The phrase crypto coin gets thrown around constantly, but most newcomers only have a foggy idea of what one actually is. Strip away the hype and the noise, and a crypto coin is simply a digital asset built on a blockchain — programmable, scarce, and tradable 24/7. This guide breaks down the essentials so you can separate signal from sizzle before you put a single dollar on the line.

What Exactly Is a Crypto Coin?

At its core, a crypto coin is a unit of value that lives entirely on a blockchain network. Unlike a token, which often piggybacks on an existing platform, a coin typically operates on its own native chain. Bitcoin, for example, is the coin of the Bitcoin network, while Ether is the coin powering Ethereum.

The blockchain acts as a public ledger, recording every transaction in a way that is transparent and nearly impossible to tamper with. This infrastructure gives coins properties that traditional money can't easily replicate: borderless transfer, fixed supply schedules, and censorship-resistant ownership.

Coin vs. Token: What's the Difference?

The terminology confuses almost everyone at first. Here's the simple version:

  • Coin — native digital currency of a standalone blockchain (e.g., BTC, ETH, SOL).
  • Token — an asset created on top of an existing blockchain, often representing utility, governance, or even real-world value.

Both can be traded, both can pump, both can dump — but they differ in technical foundation and regulatory treatment.

How Crypto Coins Actually Work

Behind every coin is a consensus mechanism — the rulebook that lets thousands of computers agree on the state of the ledger without trusting each other.
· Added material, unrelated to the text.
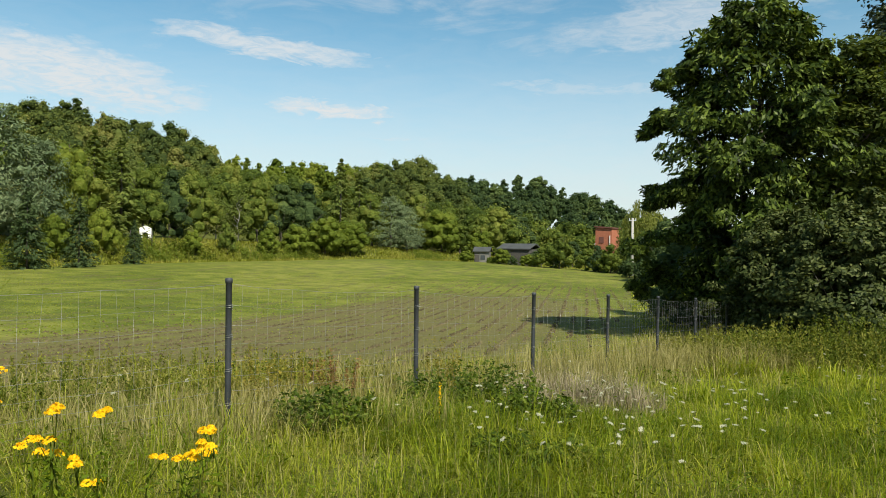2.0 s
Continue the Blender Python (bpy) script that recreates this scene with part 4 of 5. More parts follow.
# ---------------------------------------------------------------- buildings
def build_house():
    d = 86.0
    x, y = at(-54.6, d)
    g = on_ground(x, y)
    top = EYE + d * math.tan(radians(10.6)) * 0.995
    eave = top - 5.9
    ob = thing("house", pose(x, y, eave - 4.5, 0, 0, 7), "white rendered house with an orange tiled half-hipped roof", "house")
    L, W, e, t = 9.2, 7.8, 4.5, 4.5 + 5.9
    hx, hy = L / 2, W / 2
    bm = bmesh.new()
    base = [(-hx, -hy), (hx, -hy), (hx, hy), (-hx, hy)]
    lo = [bm.verts.new((a, b, -2.5)) for a, b in base]
    hi = [bm.verts.new((a, b, e + 0.1)) for a, b in base]
    cut = 3.4
    k = hy * (1 - cut / 5.9)
    gl = [bm.verts.new((sx_ * hx, sy_ * k, e + cut)) for sx_, sy_ in ((1, -1), (1, 1), (-1, 1), (-1, -1))]
    bm.faces.new((lo[0], lo[1], hi[1], hi[0]))
    bm.faces.new((lo[2], lo[3], hi[3], hi[2]))
    bm.faces.new((lo[1], lo[2], hi[2], gl[1], gl[0], hi[1]))
    bm.faces.new((lo[3], lo[0], hi[0], gl[3], gl[2], hi[3]))
    bmesh.ops.recalc_face_normals(bm, faces=bm.faces[:])
    wall = part("wall", bm, ob, "white render", M["white_wall"])
    # roof: two slopes with clipped gables, thick edges
    o = 0.55
    bm = bmesh.new()
    rh = hx - 2.0
    s = 5.9 / hy

    def P(px, py, pz):
        return bm.verts.new((px, py, pz))

    ez = e - o * s * 0.55
    for sgn in (-1, 1):
        f = bm.faces.new((P(-hx - o, sgn * (hy + o), ez), P(hx + o, sgn * (hy + o), ez), P(hx + o, sgn * k, e + cut), P(rh, 0, t), P(-rh, 0, t), P(-hx - o, sgn * k, e + cut)))
    for sgn in (-1, 1):
        bm.faces.new((P(sgn * (hx + o), -k, e + cut), P(sgn * (hx + o), k, e + cut), P(sgn * rh, 0, t)))
    bmesh.ops.remove_doubles(bm, verts=bm.verts[:], dist=0.01)
    bmesh.ops.recalc_face_normals(bm, faces=bm.faces[:])
    bmesh.ops.solidify(bm, geom=bm.faces[:], thickness=0.22)
    roof = part("roof", bm, ob, "orange clay tile roof", M["roof_tile"])
    # tile courses as thin ribs up both slopes
    slope = math.hypot(hy + o, t - ez)
    for sgn in (-1, 1):
        for c in range(1, 17):
            q = c / 17
            py, pz = sgn * (hy + o) * (1 - q), ez + (t - ez) * q + 0.03
            half = hx + o if pz < e + cut else hx + o - (hx + o - rh) * (pz - e - cut) / (t - e - cut)
            part("tile_course", bm_tube([(-half, py, pz), (half, py, pz)], [0.05, 0.05], 5), roof, "", M["roof_tile"])
    part("ridge", bm_tube([(-rh, 0, t + 0.03), (rh, 0, t + 0.03)], [0.13, 0.13], 8), roof, "", M["roof_tile"])
    for sgn in (-1, 1):
        for k2 in (-1, 1):
            part("hip", bm_tube([(sgn * (hx + o), k2 * k, e + cut + 0.03), (sgn * rh, 0, t + 0.03)], [0.11, 0.11], 6), roof, "", M["roof_tile"])
    ang = math.atan2(t - ez, hy + o)
    m = Matrix.Translation((1.3, -(hy + o) * 0.26, ez + (t - ez) * 0.74 + 0.1)) @ Matrix.Rotation(ang, 4, "X")
    sky = part("roof_window", bm_box(1.15, 1.5, 0.14, m, 0.02), roof, "tilted roof window", M["grey_roof"])
    part("pane", bm_box(0.85, 1.15, 0.05, m @ Matrix.Translation((0, 0, 0.06))), sky, "", M["glass"])
    for wy in (-1.55, 1.35):
        wm = Matrix.Translation((hx + 0.02, wy, e + 1.1))
        win = part("window", bm_box(0.10, 1.5, 1.7, wm, 0.02), wall, "white framed double window", M["frame_white"])
        for py in (-0.36, 0.36):
            for pz in (-0.4, 0.42):
                part("pane", bm_box(0.03, 0.56, 0.66, wm @ Matrix.Translation((0.045, py, pz))), win, "", M["glass"])
        part("sill", bm_box(0.2, 1.7, 0.06, wm @ Matrix.Translation((0.06, 0, -0.9))), win, "", M["frame_white"])


def build_red_house():
    d = 118.0
    x, y = at(-2.95, d)
    base = EYE + d * math.tan(radians(-0.9))
    ob = thing("brick_shed", pose(x, y, base, 0, 0, -18), "red brick outbuilding with a flat dark roof", "shed")
    h = d * (math.tan(radians(2.05)) - math.tan(radians(-0.9)))
    part("wall", bm_box(2.7, 3.3, h, Matrix.Translation((0, 0, h / 2)), 0.02), ob, "weathered red brick", M["brick"])
    bm = bm_box(3.05, 3.75, 0.22, Matrix.Translation((0, 0, h + 0.1)) @ Matrix.Rotation(radians(4), 4, "Y"), 0.03)
    part("roof", bm, ob, "dark felt roof", M["brick_dark"])
    part("window", bm_box(0.8, 0.1, 1.0, Matrix.Translation((-0.35, -1.65, h - 1.9)), 0.02), ob, "bricked-up window", M["brick_dark"])
    part("downpipe", bm_tube([(1.05, -1.73, 0), (1.05, -1.73, h - 1.2)], [0.08, 0.08], 8), ob, "pale downpipe", M["concrete"])


M["old_plaster"] = plain("old_plaster", [(0.11, 0.11, 0.095), (0.18, 0.175, 0.155)], 2.0, 0.9)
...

Proof of Work (used by Bitcoin) relies on miners solving complex puzzles, while Proof of Stake (used by Ethereum and many newcomers) lets validators lock up coins as collateral to secure the network.
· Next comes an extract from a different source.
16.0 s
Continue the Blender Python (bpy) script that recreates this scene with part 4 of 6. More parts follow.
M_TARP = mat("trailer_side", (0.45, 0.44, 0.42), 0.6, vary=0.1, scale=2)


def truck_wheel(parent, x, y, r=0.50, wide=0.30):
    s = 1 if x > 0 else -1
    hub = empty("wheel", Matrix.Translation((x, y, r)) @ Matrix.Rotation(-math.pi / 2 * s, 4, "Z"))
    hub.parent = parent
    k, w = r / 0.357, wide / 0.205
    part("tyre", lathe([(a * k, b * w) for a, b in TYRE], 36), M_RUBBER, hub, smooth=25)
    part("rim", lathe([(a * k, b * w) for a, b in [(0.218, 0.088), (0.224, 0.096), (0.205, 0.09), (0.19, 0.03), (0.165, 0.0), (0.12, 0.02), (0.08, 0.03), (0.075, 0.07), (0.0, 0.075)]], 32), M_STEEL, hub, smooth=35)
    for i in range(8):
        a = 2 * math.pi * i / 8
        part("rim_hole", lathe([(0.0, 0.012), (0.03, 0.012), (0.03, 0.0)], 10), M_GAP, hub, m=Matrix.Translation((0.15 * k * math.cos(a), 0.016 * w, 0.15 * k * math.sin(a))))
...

Transactions are signed with cryptographic keys, broadcast to the network, and bundled into blocks. Once confirmed, they're permanent. That permanence is part of why crypto is so appealing to people who distrust traditional finance — but it's also why mistakes are irreversible.
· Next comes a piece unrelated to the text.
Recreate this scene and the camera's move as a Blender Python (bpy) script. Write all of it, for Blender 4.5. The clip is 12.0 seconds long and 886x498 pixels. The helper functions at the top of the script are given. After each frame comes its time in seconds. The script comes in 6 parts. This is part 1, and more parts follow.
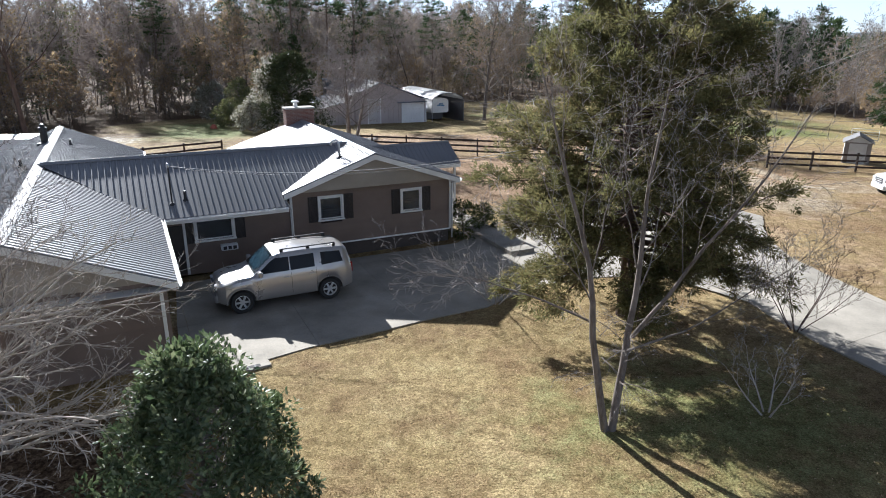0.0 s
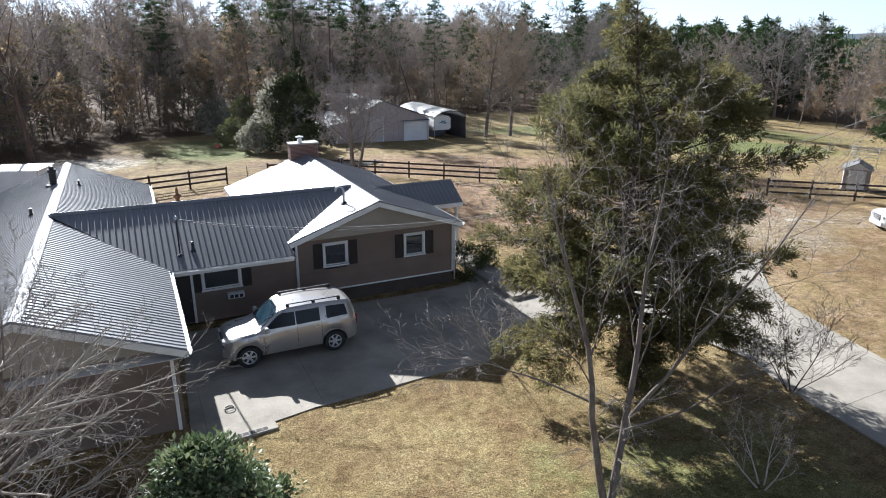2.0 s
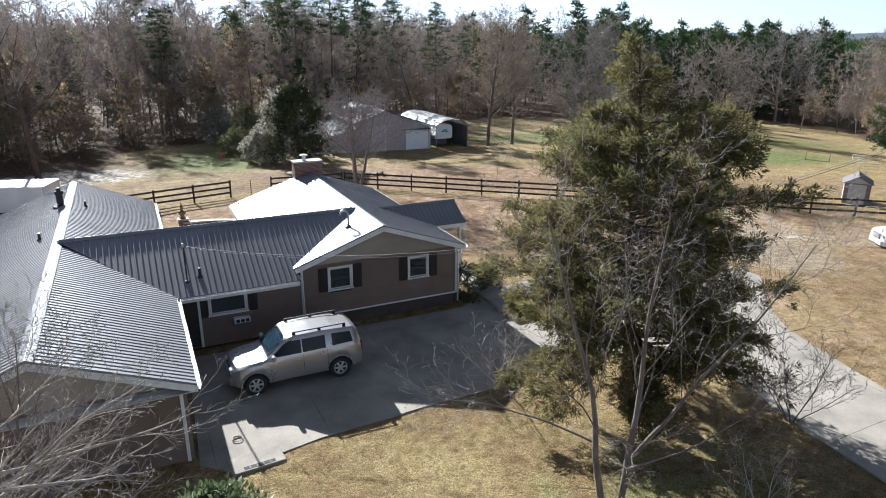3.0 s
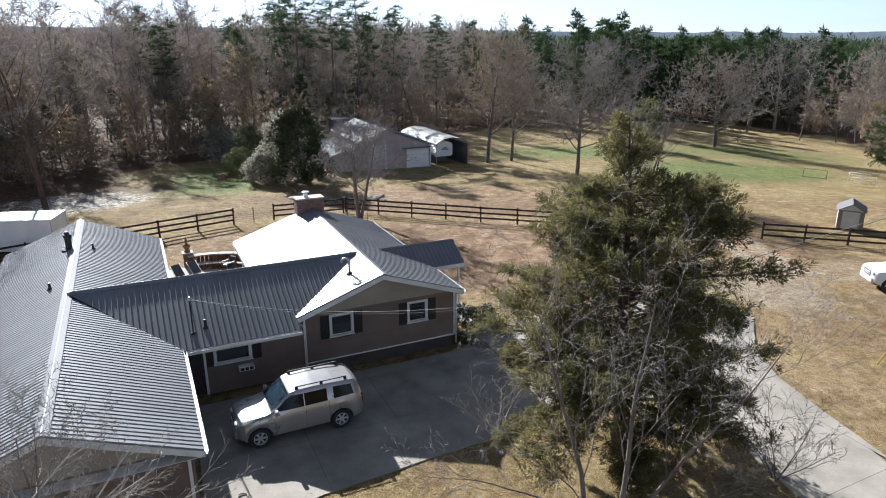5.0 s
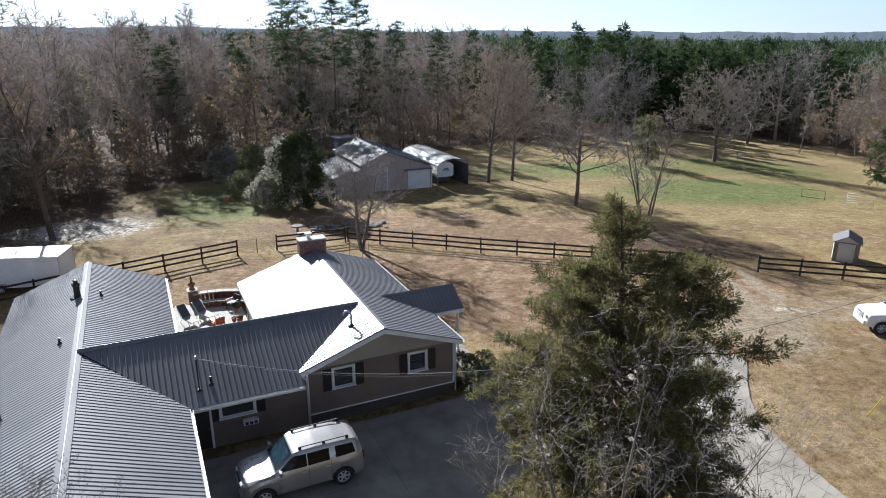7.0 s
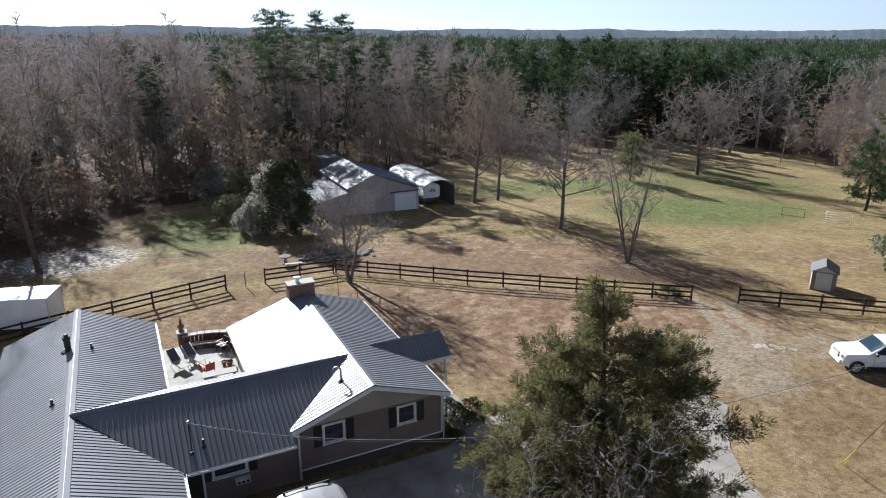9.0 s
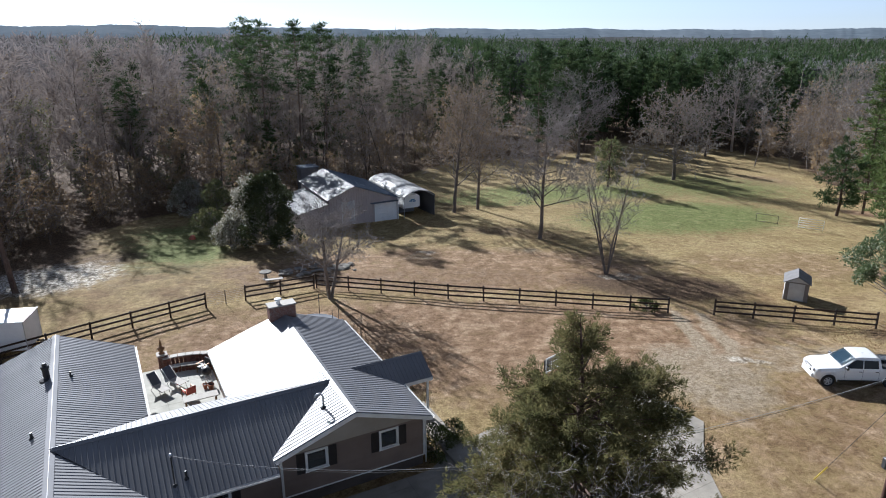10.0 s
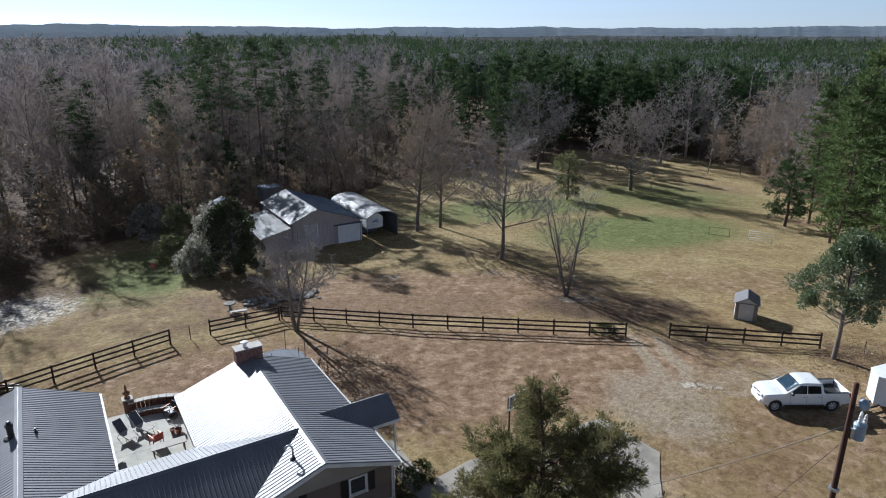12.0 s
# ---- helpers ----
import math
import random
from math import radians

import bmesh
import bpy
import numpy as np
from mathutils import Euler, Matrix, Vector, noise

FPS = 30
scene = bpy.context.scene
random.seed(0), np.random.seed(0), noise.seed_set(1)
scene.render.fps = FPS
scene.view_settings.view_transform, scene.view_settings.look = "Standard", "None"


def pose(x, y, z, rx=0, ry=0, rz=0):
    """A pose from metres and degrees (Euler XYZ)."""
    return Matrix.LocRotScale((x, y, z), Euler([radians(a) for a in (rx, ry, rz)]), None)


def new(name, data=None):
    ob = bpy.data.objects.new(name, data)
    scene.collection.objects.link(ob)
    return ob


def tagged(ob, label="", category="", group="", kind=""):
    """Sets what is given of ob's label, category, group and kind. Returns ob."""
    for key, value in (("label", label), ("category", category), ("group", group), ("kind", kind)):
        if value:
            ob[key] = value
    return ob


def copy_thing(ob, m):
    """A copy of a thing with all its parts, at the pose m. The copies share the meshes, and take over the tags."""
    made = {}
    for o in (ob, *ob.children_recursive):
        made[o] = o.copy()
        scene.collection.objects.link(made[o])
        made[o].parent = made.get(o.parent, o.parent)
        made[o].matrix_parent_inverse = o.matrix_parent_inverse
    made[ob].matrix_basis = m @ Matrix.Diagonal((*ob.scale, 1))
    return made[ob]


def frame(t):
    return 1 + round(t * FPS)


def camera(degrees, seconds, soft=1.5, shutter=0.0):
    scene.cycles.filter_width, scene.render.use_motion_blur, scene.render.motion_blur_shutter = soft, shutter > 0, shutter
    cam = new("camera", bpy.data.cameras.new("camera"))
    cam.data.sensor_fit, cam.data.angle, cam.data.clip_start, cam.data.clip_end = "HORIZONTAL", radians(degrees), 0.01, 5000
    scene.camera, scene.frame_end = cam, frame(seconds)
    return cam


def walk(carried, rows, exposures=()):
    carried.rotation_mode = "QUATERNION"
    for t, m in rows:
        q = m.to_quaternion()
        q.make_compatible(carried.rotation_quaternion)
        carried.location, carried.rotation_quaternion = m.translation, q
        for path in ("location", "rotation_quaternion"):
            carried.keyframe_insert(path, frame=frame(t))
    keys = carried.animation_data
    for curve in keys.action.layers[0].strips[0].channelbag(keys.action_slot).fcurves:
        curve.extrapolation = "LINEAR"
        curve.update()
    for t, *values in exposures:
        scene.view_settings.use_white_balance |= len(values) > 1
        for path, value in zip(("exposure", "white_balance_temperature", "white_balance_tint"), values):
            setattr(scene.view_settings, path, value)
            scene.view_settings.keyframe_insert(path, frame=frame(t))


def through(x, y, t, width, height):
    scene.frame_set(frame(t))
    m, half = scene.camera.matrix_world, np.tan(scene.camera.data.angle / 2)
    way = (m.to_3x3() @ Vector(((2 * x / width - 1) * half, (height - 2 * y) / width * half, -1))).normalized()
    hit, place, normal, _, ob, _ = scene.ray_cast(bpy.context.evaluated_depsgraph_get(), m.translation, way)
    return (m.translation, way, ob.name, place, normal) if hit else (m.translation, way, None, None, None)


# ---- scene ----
cam = camera(67.4, 12.0, 1.0)
METRES, EYE, TILT, LEAN, TURN = 15.2, 9.4, -18.0, 0.0, 0.0
ROWS = [
    (0.0, 0.0, 0.0, 0.0, -0.0, 0.0, 0.0),
    (0.5, -0.0006, -0.0072, 0.0296, 0.02, 0.03, -0.02),
    (1.0, -0.0036, -0.0127, 0.0614, 0.07, 0.02, -0.03),
    (1.5, -0.0031, -0.0204, 0.0937, 0.09, 0.03, -0.03),
    (2.0, -0.0034, -0.03, 0.1299, 0.14, 0.03, -0.06),
    (2.5, -0.0088, -0.0388, 0.1658, 0.15, 0.0, -0.09),
    (3.0, -0.0128, -0.05, 0.2004, 0.18, -0.02, -0.09),
    (5.0, -0.004, -0.1034, 0.3451, 0.3, -0.13, -0.07),
    (5.5, -0.0008, -0.1164, 0.3852, 0.37, -0.15, -0.06),
    (6.0, -0.0003, -0.1295, 0.4278, 0.4, -0.15, -0.06),
    (6.5, -0.0001, -0.1401, 0.4694, 0.42, -0.17, -0.08),
    (7.0, 0.0035, -0.1519, 0.5121, 0.47, -0.18, -0.11),
    (9.0, 0.0015, -0.1941, 0.6966, -0.69, -0.35, 0.32),
    (9.5, 0.0019, -0.2045, 0.7409, -1.49, -0.39, 0.61),
    (10.0, 0.0036, -0.2157, 0.7823, -2.36, -0.43, 0.92),
    (10.5, 0.0027, -0.2318, 0.8262, -2.74, -0.49, 1.08),
    (11.0, 0.004, -0.2485, 0.8689, -3.43, -0.52, 1.3),
    (11.5, 0.003, -0.264, 0.9131, -4.6, -0.58, 1.71),
    (12.0, 0.0035, -0.2783, 0.9573, -5.53, -0.67, 2.01),
]
EXPOSURES = [(0.0, 1.72, 5500, 10), (2.5, 1.66, 5500, 10), (5.5, 1.48, 5480, 10), (9.5, 1.24, 5400, 11), (11.0, 1.12, 5350, 11), (12.0, 0.92, 5250, 10)]
walk(cam, [(t, pose(0, 0, EYE, TILT, LEAN, TURN) @ pose(METRES * x, METRES * y, METRES * z, 90 + pitch, roll, yaw)) for t, x, y, z, yaw, pitch, roll in ROWS], EXPOSURES)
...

The Role of Supply and Demand

Like any asset, a coin's price reflects supply and demand. Some coins have a hard cap (Bitcoin's 21 million), others inflate slowly, and a few have no cap at all. Tokenomics — the rules governing supply — can make or break a project over the long term. Investors who skip this step are essentially flying blind.

Why People Buy Crypto Coins

Speculation is the loudest reason, but it's not the only one. Investors split into rough camps, and most blend several motives:

  • Store-of-value believers who treat Bitcoin like digital gold.
  • Utility seekers who want coins that actually power apps, payments, or smart contracts.
  • Yield hunters chasing staking rewards, lending rates, and liquidity incentives.
  • Ideological adopters drawn to decentralization, privacy, and financial sovereignty.

The Risk Side Nobody Posts on Instagram

Volatility cuts both ways. A coin can double in a week and lose two-thirds of its value the week after. Add in regulatory shifts, exchange failures, and smart-contract exploits, and the risk profile looks nothing like a savings account. Never invest more than you can afford to lose — that's not pessimism, it's arithmetic.

How to Choose a Crypto Coin Worth Your Attention

With thousands of coins flooding the market, filtering signal from noise is a skill. Before buying anything, run through a quick checklist:

  • Problem and use case — Does the coin solve a real problem, or is it a copy-paste of something that already exists?
  • Team and transparency — Are the builders public, accountable, and shipping updates?
  • On-chain activity — Real users, real transactions, real volume — not just hype on social feeds.
  • Liquidity and listing venues — Can you enter and exit without crushing slippage?
  • Tokenomics — Supply schedule, vesting cliffs, and where the early tokens went.

Coins that tick most of these boxes tend to age better than the ones that survive purely on celebrity tweets.

Storage: Not Your Keys, Not Your Coins

Once you've bought a coin, where it lives matters. Custodial wallets on exchanges are convenient but expose you to platform risk. Self-custody wallets — hardware or non-custodial software — give you full control, provided you secure your seed phrase. The crypto mantra "not your keys, not your coins" exists for a reason: history is littered with exchanges that disappeared overnight.

Key Takeaways

A crypto coin isn't magic, and it isn't a scam by default — it's a programmable, blockchain-based asset with rules written in code. Understanding whether a coin serves as money, fuel, or a governance instrument is the first step toward thinking like an investor rather than a gambler. Do your homework, manage your risk, and ignore the loudest voices in the room.